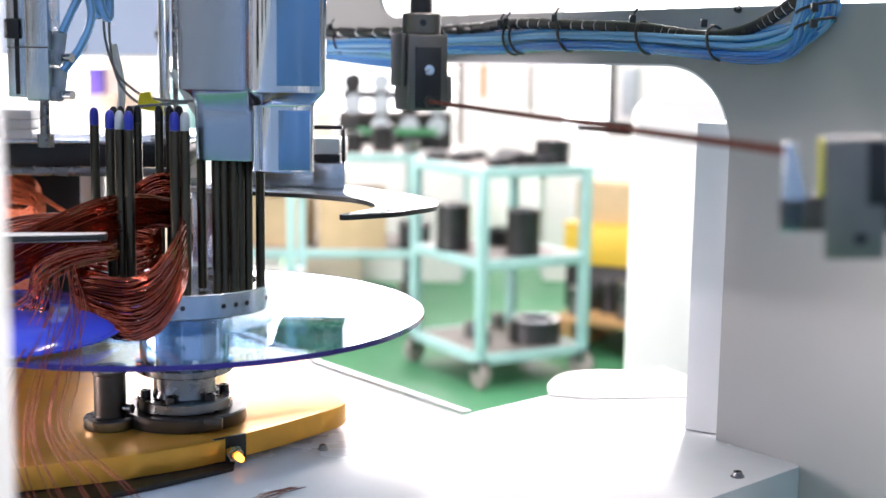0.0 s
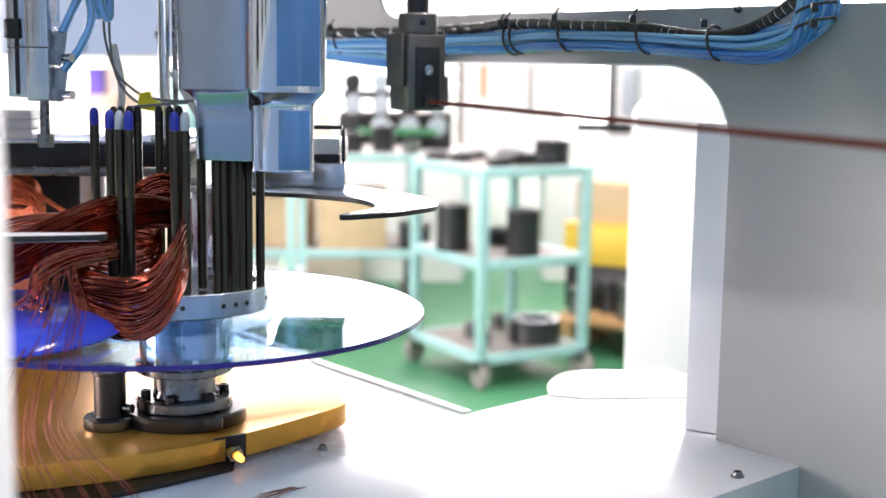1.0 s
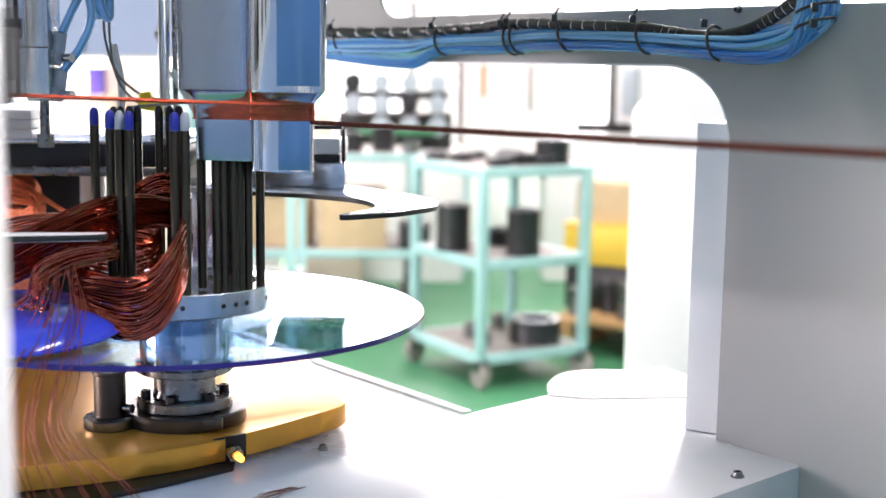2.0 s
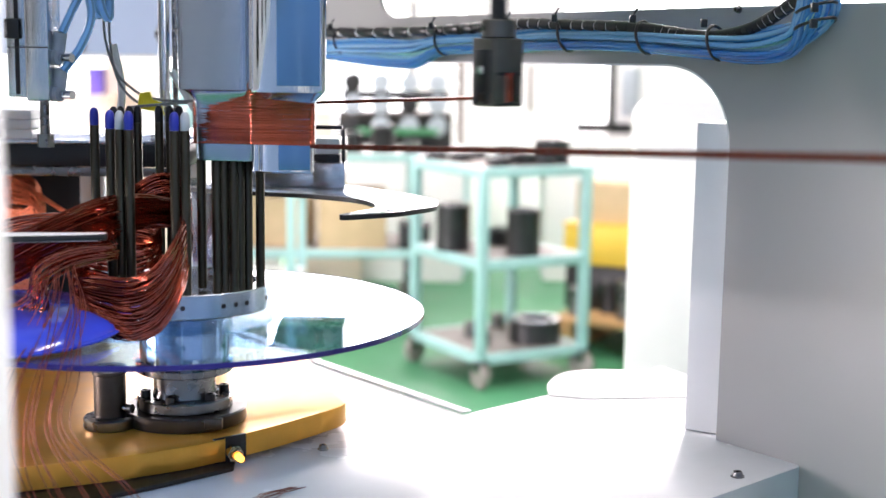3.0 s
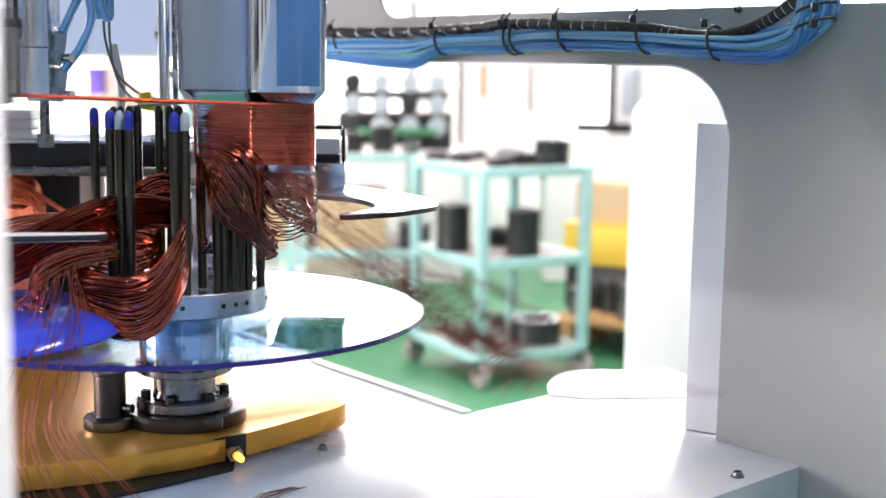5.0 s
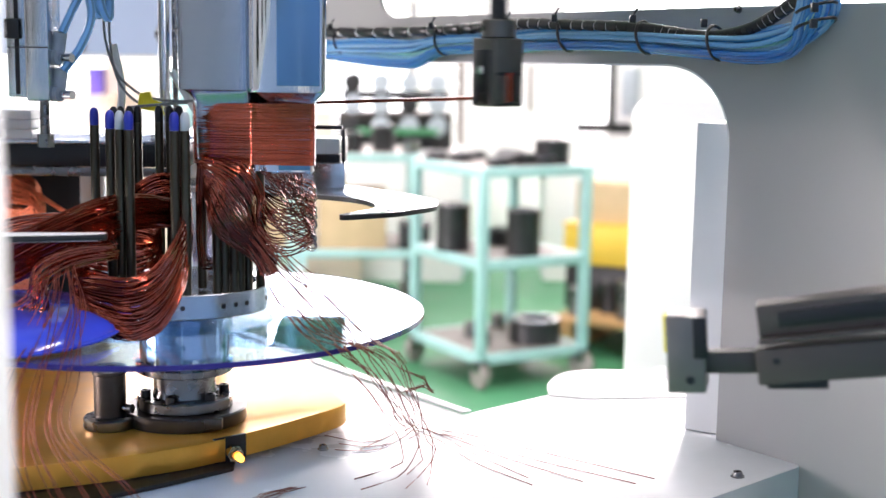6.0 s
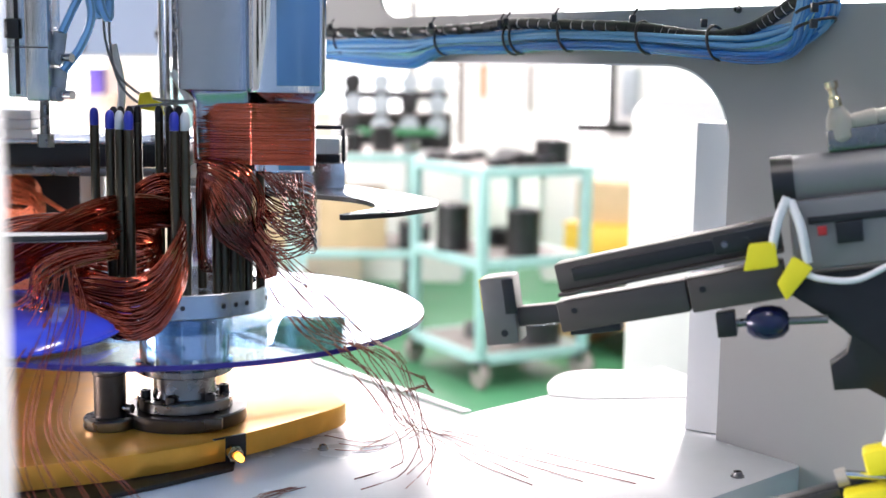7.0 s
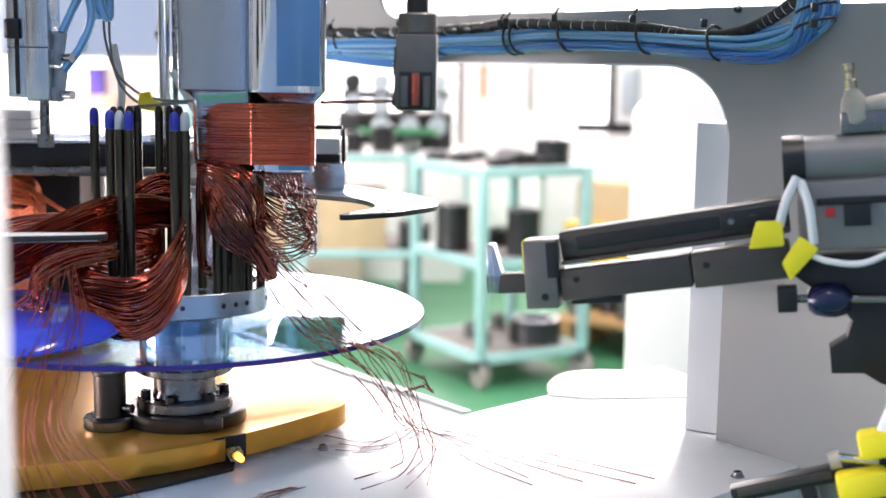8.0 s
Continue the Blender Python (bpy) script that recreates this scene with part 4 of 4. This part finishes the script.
part("jaw_notch", add_box(B(), (0.0075, -0.0116, 0.0275), (0.007, 0.0016, 0.021), 0.0003), M_BLACK, jaw)
part("jaw_screw", add_rod(B(), (0.002, -0.0119, 0.006), (0.002, -0.0126, 0.006), 0.0022, 14), M_BLACK, jaw)
part("cylinder", add_rod(B(), (0.137, 0.006, 0.073), (0.27, 0.006, 0.073), 0.0145, 28), M_GREYCAST, clamp, "grey aluminium cylinder")
part("end_cap", add_rod(B(), (0.128, 0.006, 0.073), (0.140, 0.006, 0.073), 0.0155, 28), M_BLACK, clamp, "black end cap")
part("body", add_box(B(), (0.20, 0.004, 0.044), (0.13, 0.030, 0.040), 0.004), M_GREYCAST, clamp, "grey aluminium body")
part("body_slot", add_box(B(), (0.20, -0.0116, 0.052), (0.11, 0.0016, 0.004), 0.0004), M_BLACK, clamp)
part("red_led", add_box(B(), (0.152, -0.0122, 0.046), (0.005, 0.002, 0.005), 0.0005), M_RED, clamp, "red sensor mark")
part("sensor_box", add_box(B(), (0.166, -0.0125, 0.044), (0.014, 0.003, 0.012), 0.0006), M_BLACK, clamp)
part("upper_rail", add_box(B(), (0.215, 0.010, 0.0935), (0.11, 0.02, 0.012), 0.001), M_STEEL, clamp)
part("air_fitting", add_lathe(B(), [(0.0062, 0), (0.0075, 0.002), (0.0075, 0.010), (0.0062, 0.0145), (0.0040, 0.0180), (0.0040, 0.0195)], 20, pose(0.169, 0.006, 0.0925, 0, -8, 0)), M_FITTING, clamp, "grey-beige air fitting")
part("fitting_nipple", add_lathe(B(), [(0.0034, 0), (0.0034, 0.005), (0.0022, 0.006), (0.0022, 0.010), (0.0036, 0.011), (0.0036, 0.0145)], 16, pose(0.1665, 0.006, 0.1115, 0, -6, 0)), M_BRASS, clamp)
part("fitting_elbow", add_lathe(B(), [(0.0052, 0), (0.0056, 0.003), (0.0056, 0.013), (0.0046, 0.014), (0.0046, 0.034)], 18, pose(0.174, 0.006, 0.1015, 0, 83, 0)), M_FITTING, clamp)
for a, b, c in (((0.135, -0.012, 0.066), (0.129, -0.018, 0.054), (0.1245, -0.0175, 0.040)), ((0.137, -0.012, 0.064), (0.141, -0.019, 0.050), (0.1425, -0.0175, 0.030))):
    part("tag_cable", add_tube(B(), smooth([a, b, c], 12), 0.0026, 8), M_WIREWHITE, clamp, "white cable")
part("yellow_tag", add_prism(B(), rounded([(0.1077, 0.0288), (0.127, 0.0297), (0.1265, 0.0438), (0.1125, 0.0439)], 0.0016, 3), 0.0190, 0.0202, 0.0003, pose(0, 0, 0, 90)), M_YELLOW, clamp, "yellow cable tag")
part("yellow_tag", add_prism(B(), rounded([(0.1251, 0.0203), (0.1291, 0.0102), (0.1454, 0.0271), (0.1351, 0.0349)], 0.0016, 3), 0.0190, 0.0202, 0.0003, pose(0, 0, 0, 90)), M_YELLOW, clamp, "yellow cable tag")
part("loop_cable", add_tube(B(), smooth([(0.140, -0.0165, 0.024), (0.150, -0.018, 0.020), (0.168, -0.017, 0.018), (0.19, -0.013, 0.026)], 16), 0.0018, 8), M_WIREWHITE, clamp)
bm = B()
add_prism(bm, [(0.130, 0.010), (0.145, -0.002), (0.1575, -0.013), (0.1615, -0.018), (0.1582, -0.0272), (0.1484, -0.0332), (0.1489, -0.0481), (0.1667, -0.0484), (0.1756, -0.0546), (0.215, -0.064), (0.215, 0.02), (0.130, 0.02)], -0.02, -0.005, 0.001, pose(0, 0, 0, 90))
part("bracket", bm, M_BLACKPLATE, clamp, "black bracket")
slider = part("slider_block", add_box(B(), (0.1299, -0.004, -0.0012), (0.0108, 0.012, 0.0142), 0.0008), M_BLACKPLATE, clamp)
part("knob", add_lathe(B(), [(0, -0.0125), (0.0055, -0.0115), (0.0085, -0.008), (0.0098, -0.002), (0.0098, 0.003), (0.0085, 0.008), (0.005, 0.0115), (0, 0.012)], 24, pose(0.1527, -0.004, -0.0028, 0, 92, 0)), M_BLUEKNOB, slider, "dark blue adjusting knob")
part("knob_stem", add_rod(B(), (0.1295, -0.004, -0.0012), (0.1855, -0.004, -0.0040), 0.0024, 12), M_STEEL, slider)
RF = pose(0.150, -0.02, -0.0975, 0, -12.5, 0)
part("upper_rail_bar", add_box(B(), (0.0, 0, 0.0), (0.120, 0.012, 0.0085), 0.001, RF), M_BLACKPLATE, clamp, "black rail")
part("rail_face", add_box(B(), (-0.030, -0.0066, 0.0012), (0.052, 0.0012, 0.0045), 0.0004, RF), M_ARM, clamp)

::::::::

__EXERCISE DETAILS__
Go through the listing above and quote it exactly, apart from its images.

__OUTPUT OF THE EXERCISE__
0.0 s
1.0 s
2.0 s
3.0 s
5.0 s
6.0 s
7.0 s
8.0 s
Continue the Blender Python (bpy) script that recreates this scene with part 4 of 4. This part finishes the script.
part("jaw_notch", add_box(B(), (0.0075, -0.0116, 0.0275), (0.007, 0.0016, 0.021), 0.0003), M_BLACK, jaw)
part("jaw_screw", add_rod(B(), (0.002, -0.0119, 0.006), (0.002, -0.0126, 0.006), 0.0022, 14), M_BLACK, jaw)
part("cylinder", add_rod(B(), (0.137, 0.006, 0.073), (0.27, 0.006, 0.073), 0.0145, 28), M_GREYCAST, clamp, "grey aluminium cylinder")
part("end_cap", add_rod(B(), (0.128, 0.006, 0.073), (0.140, 0.006, 0.073), 0.0155, 28), M_BLACK, clamp, "black end cap")
part("body", add_box(B(), (0.20, 0.004, 0.044), (0.13, 0.030, 0.040), 0.004), M_GREYCAST, clamp, "grey aluminium body")
part("body_slot", add_box(B(), (0.20, -0.0116, 0.052), (0.11, 0.0016, 0.004), 0.0004), M_BLACK, clamp)
part("red_led", add_box(B(), (0.152, -0.0122, 0.046), (0.005, 0.002, 0.005), 0.0005), M_RED, clamp, "red sensor mark")
part("sensor_box", add_box(B(), (0.166, -0.0125, 0.044), (0.014, 0.003, 0.012), 0.0006), M_BLACK, clamp)
part("upper_rail", add_box(B(), (0.215, 0.010, 0.0935), (0.11, 0.02, 0.012), 0.001), M_STEEL, clamp)
part("air_fitting", add_lathe(B(), [(0.0062, 0), (0.0075, 0.002), (0.0075, 0.010), (0.0062, 0.0145), (0.0040, 0.0180), (0.0040, 0.0195)], 20, pose(0.169, 0.006, 0.0925, 0, -8, 0)), M_FITTING, clamp, "grey-beige air fitting")
part("fitting_nipple", add_lathe(B(), [(0.0034, 0), (0.0034, 0.005), (0.0022, 0.006), (0.0022, 0.010), (0.0036, 0.011), (0.0036, 0.0145)], 16, pose(0.1665, 0.006, 0.1115, 0, -6, 0)), M_BRASS, clamp)
part("fitting_elbow", add_lathe(B(), [(0.0052, 0), (0.0056, 0.003), (0.0056, 0.013), (0.0046, 0.014), (0.0046, 0.034)], 18, pose(0.174, 0.006, 0.1015, 0, 83, 0)), M_FITTING, clamp)
for a, b, c in (((0.135, -0.012, 0.066), (0.129, -0.018, 0.054), (0.1245, -0.0175, 0.040)), ((0.137, -0.012, 0.064), (0.141, -0.019, 0.050), (0.1425, -0.0175, 0.030))):
    part("tag_cable", add_tube(B(), smooth([a, b, c], 12), 0.0026, 8), M_WIREWHITE, clamp, "white cable")
part("yellow_tag", add_prism(B(), rounded([(0.1077, 0.0288), (0.127, 0.0297), (0.1265, 0.0438), (0.1125, 0.0439)], 0.0016, 3), 0.0190, 0.0202, 0.0003, pose(0, 0, 0, 90)), M_YELLOW, clamp, "yellow cable tag")
part("yellow_tag", add_prism(B(), rounded([(0.1251, 0.0203), (0.1291, 0.0102), (0.1454, 0.0271), (0.1351, 0.0349)], 0.0016, 3), 0.0190, 0.0202, 0.0003, pose(0, 0, 0, 90)), M_YELLOW, clamp, "yellow cable tag")
part("loop_cable", add_tube(B(), smooth([(0.140, -0.0165, 0.024), (0.150, -0.018, 0.020), (0.168, -0.017, 0.018), (0.19, -0.013, 0.026)], 16), 0.0018, 8), M_WIREWHITE, clamp)
bm = B()
add_prism(bm, [(0.130, 0.010), (0.145, -0.002), (0.1575, -0.013), (0.1615, -0.018), (0.1582, -0.0272), (0.1484, -0.0332), (0.1489, -0.0481), (0.1667, -0.0484), (0.1756, -0.0546), (0.215, -0.064), (0.215, 0.02), (0.130, 0.02)], -0.02, -0.005, 0.001, pose(0, 0, 0, 90))
part("bracket", bm, M_BLACKPLATE, clamp, "black bracket")
slider = part("slider_block", add_box(B(), (0.1299, -0.004, -0.0012), (0.0108, 0.012, 0.0142), 0.0008), M_BLACKPLATE, clamp)
part("knob", add_lathe(B(), [(0, -0.0125), (0.0055, -0.0115), (0.0085, -0.008), (0.0098, -0.002), (0.0098, 0.003), (0.0085, 0.008), (0.005, 0.0115), (0, 0.012)], 24, pose(0.1527, -0.004, -0.0028, 0, 92, 0)), M_BLUEKNOB, slider, "dark blue adjusting knob")
part("knob_stem", add_rod(B(), (0.1295, -0.004, -0.0012), (0.1855, -0.004, -0.0040), 0.0024, 12), M_STEEL, slider)
RF = pose(0.150, -0.02, -0.0975, 0, -12.5, 0)
part("upper_rail_bar", add_box(B(), (0.0, 0, 0.0), (0.120, 0.012, 0.0085), 0.001, RF), M_BLACKPLATE, clamp, "black rail")
part("rail_face", add_box(B(), (-0.030, -0.0066, 0.0012), (0.052, 0.0012, 0.0045), 0.0004, RF), M_ARM, clamp)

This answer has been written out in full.